Marvell was not a “Rumper,” but on the 2nd of April 1660 he was again elected for Hull to sit in what is usually called the Convention Parliament. John Ramsden was returned at the head of the poll with 227 votes, Marvell receiving 141. There were four defeated candidates.

With this Convention Parliament begins Marvell’s remarkable correspondence, on fine folio sheets of paper, with the corporation of Hull, whose faithful servant he remained until death parted them in 1678.

This correspondence, which if we include in it, as we well may, the letters to the Worshipful Society of Masters and Pilots of the Trinity House in Hull, numbers upwards of 350 letters, and with but one considerable gap (from July 1663 to October 1665) covers the whole period of Marvell’s membership, is, I believe, unique in our public records.
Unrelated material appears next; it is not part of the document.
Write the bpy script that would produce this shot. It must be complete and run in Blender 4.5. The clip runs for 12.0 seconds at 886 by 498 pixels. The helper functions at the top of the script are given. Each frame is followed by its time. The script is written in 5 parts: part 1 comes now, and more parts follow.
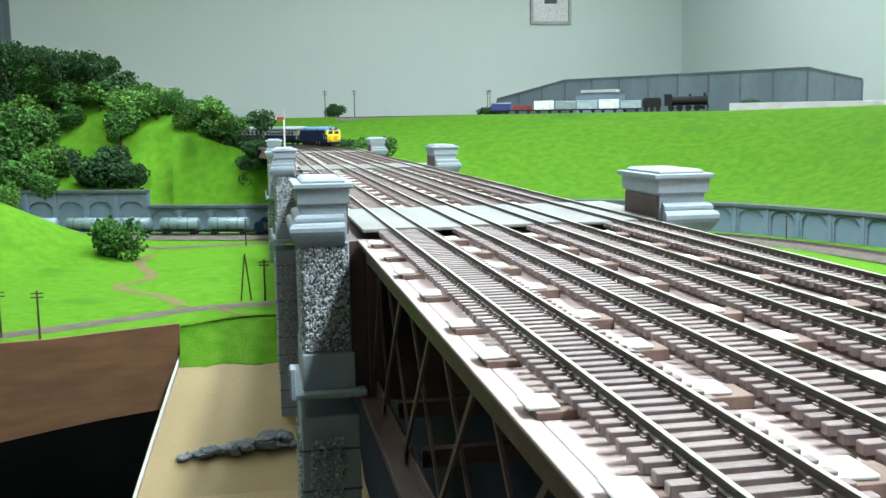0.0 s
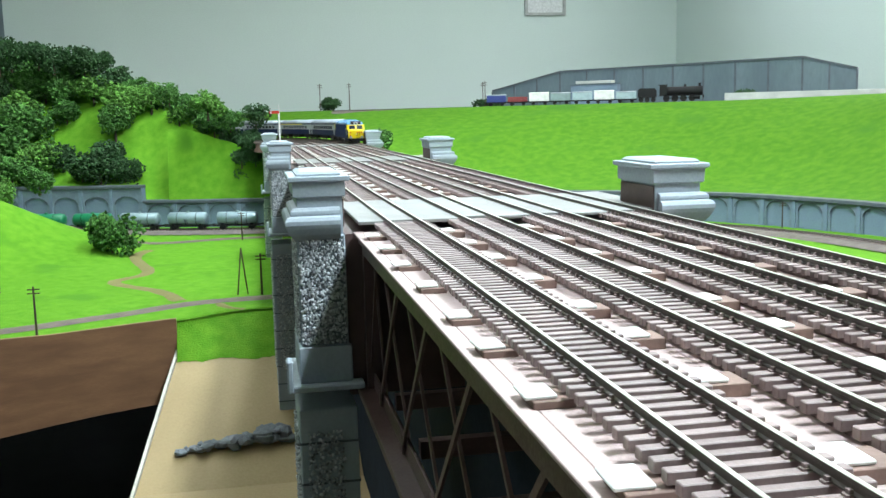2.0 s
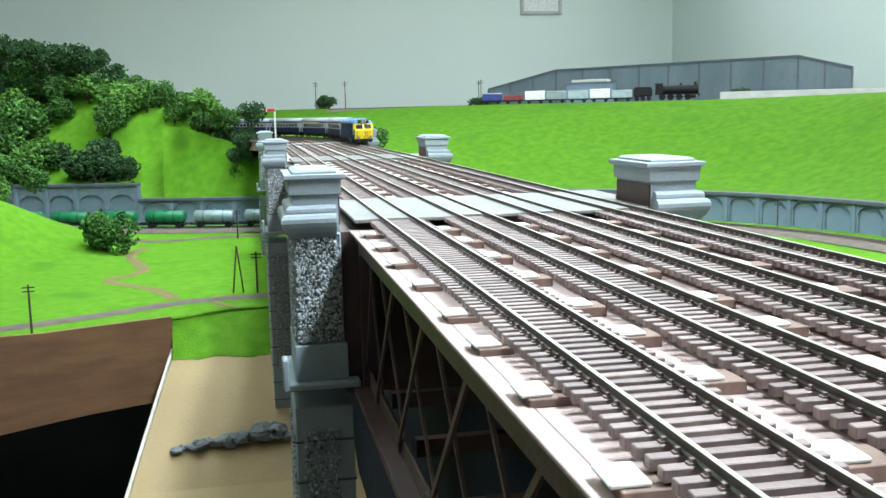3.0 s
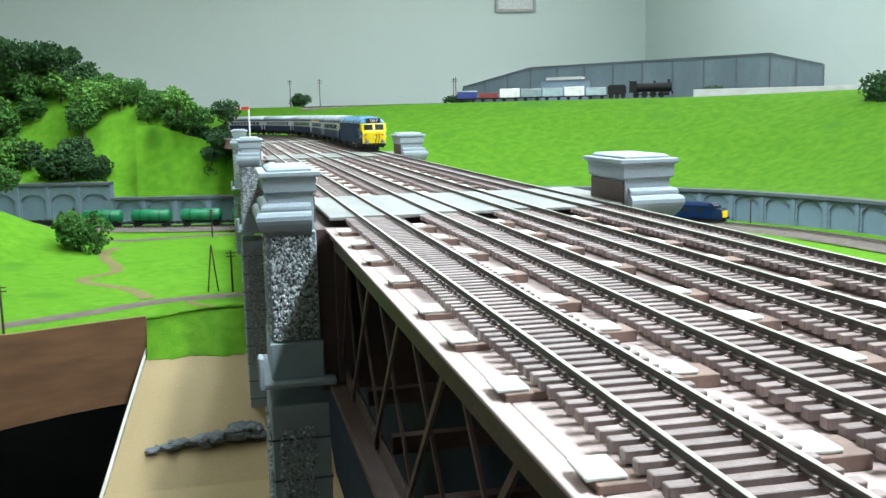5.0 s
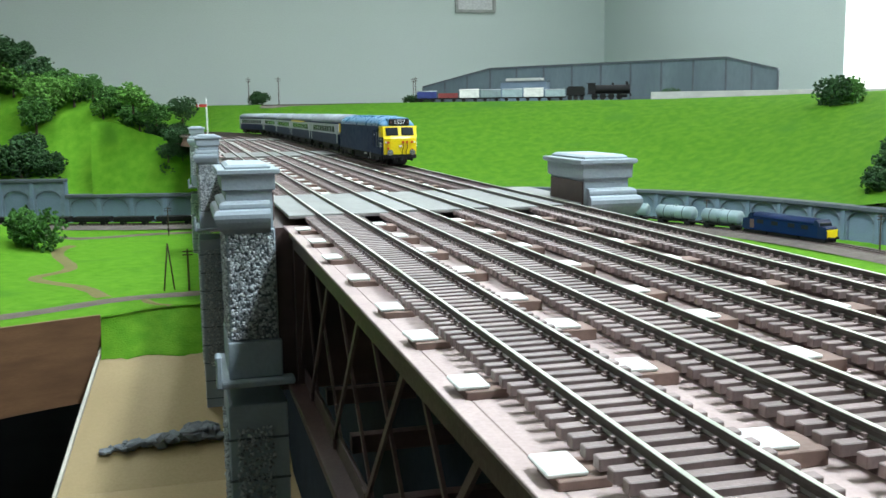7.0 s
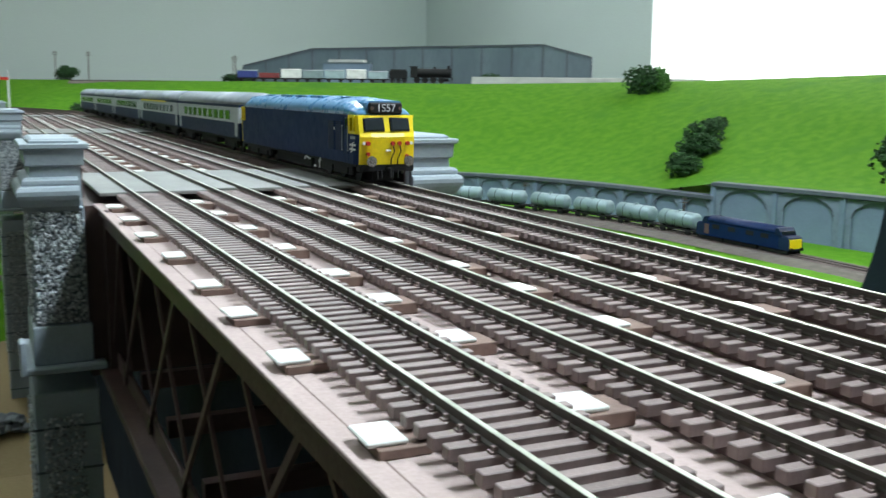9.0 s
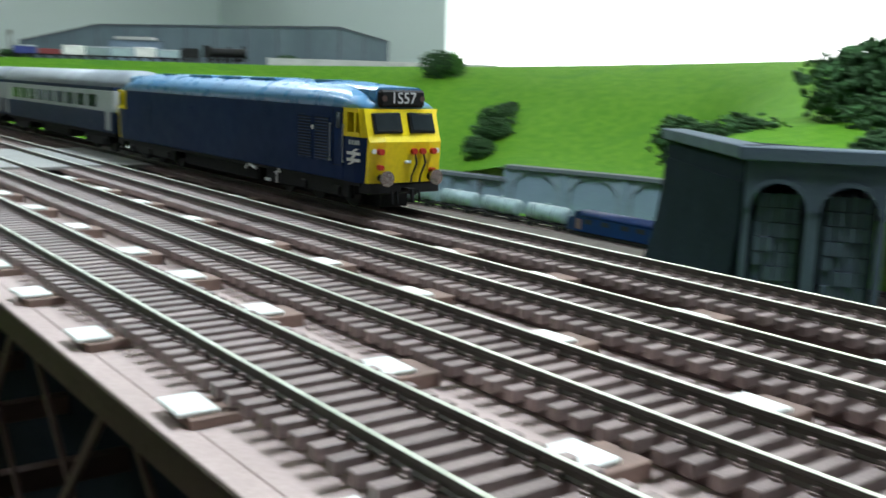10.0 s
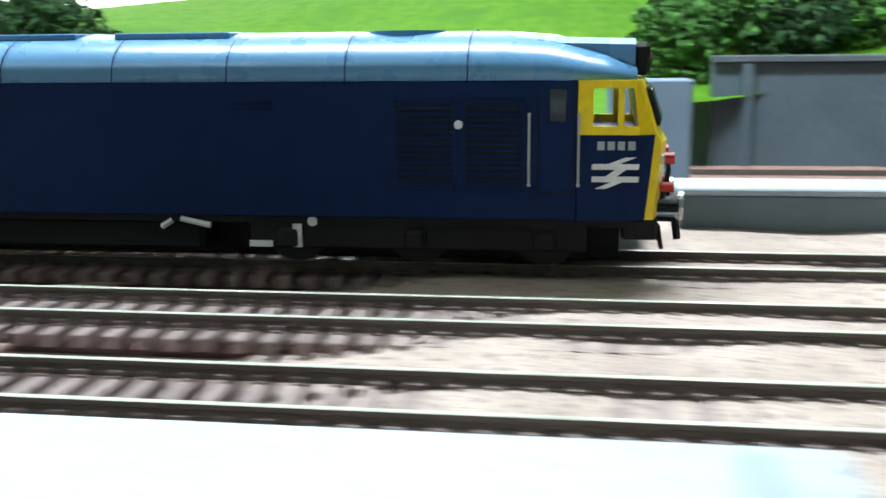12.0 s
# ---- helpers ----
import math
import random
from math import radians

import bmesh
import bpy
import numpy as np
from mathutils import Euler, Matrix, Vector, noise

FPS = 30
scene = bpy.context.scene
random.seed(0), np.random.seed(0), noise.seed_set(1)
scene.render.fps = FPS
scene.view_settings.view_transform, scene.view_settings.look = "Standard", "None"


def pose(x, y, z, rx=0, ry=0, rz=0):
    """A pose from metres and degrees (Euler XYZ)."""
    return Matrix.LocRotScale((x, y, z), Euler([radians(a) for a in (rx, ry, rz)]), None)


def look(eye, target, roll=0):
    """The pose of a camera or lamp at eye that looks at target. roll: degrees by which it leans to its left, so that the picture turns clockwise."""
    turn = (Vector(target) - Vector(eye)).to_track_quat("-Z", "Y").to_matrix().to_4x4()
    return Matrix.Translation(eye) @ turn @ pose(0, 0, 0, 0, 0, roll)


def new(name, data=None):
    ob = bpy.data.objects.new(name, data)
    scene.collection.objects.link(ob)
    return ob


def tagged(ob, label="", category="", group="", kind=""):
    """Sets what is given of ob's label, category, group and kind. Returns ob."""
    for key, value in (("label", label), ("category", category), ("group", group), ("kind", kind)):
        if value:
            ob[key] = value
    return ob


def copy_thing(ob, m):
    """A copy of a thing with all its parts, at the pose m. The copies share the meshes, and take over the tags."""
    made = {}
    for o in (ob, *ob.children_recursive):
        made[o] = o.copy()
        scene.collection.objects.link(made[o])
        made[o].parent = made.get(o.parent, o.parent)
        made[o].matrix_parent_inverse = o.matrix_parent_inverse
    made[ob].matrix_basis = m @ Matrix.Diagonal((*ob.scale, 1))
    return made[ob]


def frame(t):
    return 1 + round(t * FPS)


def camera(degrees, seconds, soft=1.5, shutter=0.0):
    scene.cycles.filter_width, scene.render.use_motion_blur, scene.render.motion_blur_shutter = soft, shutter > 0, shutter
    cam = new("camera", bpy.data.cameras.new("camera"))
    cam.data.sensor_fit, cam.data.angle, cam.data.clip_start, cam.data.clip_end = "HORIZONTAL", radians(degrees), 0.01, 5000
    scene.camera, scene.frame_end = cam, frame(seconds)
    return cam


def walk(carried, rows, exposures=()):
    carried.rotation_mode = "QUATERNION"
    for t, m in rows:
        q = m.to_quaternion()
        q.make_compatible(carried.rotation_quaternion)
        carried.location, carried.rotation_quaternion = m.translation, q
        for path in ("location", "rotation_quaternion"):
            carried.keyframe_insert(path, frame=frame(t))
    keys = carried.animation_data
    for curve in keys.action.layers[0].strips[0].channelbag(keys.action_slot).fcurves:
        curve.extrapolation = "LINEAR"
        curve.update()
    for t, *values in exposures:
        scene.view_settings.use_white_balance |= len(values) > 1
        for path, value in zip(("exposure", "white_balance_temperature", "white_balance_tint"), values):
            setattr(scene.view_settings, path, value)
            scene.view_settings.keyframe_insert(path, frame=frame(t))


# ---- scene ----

The letters are preserved at Hull, where I hope care is taken to preserve them from the autograph hunter and the autograph thief. Captain Thompson printed a great part of this correspondence in 1776, and Mr. Grosart gave the world the whole of it in the second volume of his edition of Marvell’s complete works.

An admission may as well be made at once. This correspondence is not so interesting as it might have been expected to prove. Marvell did not write letters for his biographer, nor to instruct posterity, nor to serve any party purpose, nor even to exhibit honest emotion, but simply to tell his employers, whose wages he took, what was happening at Westminster. He kept his reflections either to himself or for his political broadsheets, and indeed they were seldom of the kind it would have been safe to entrust to the post.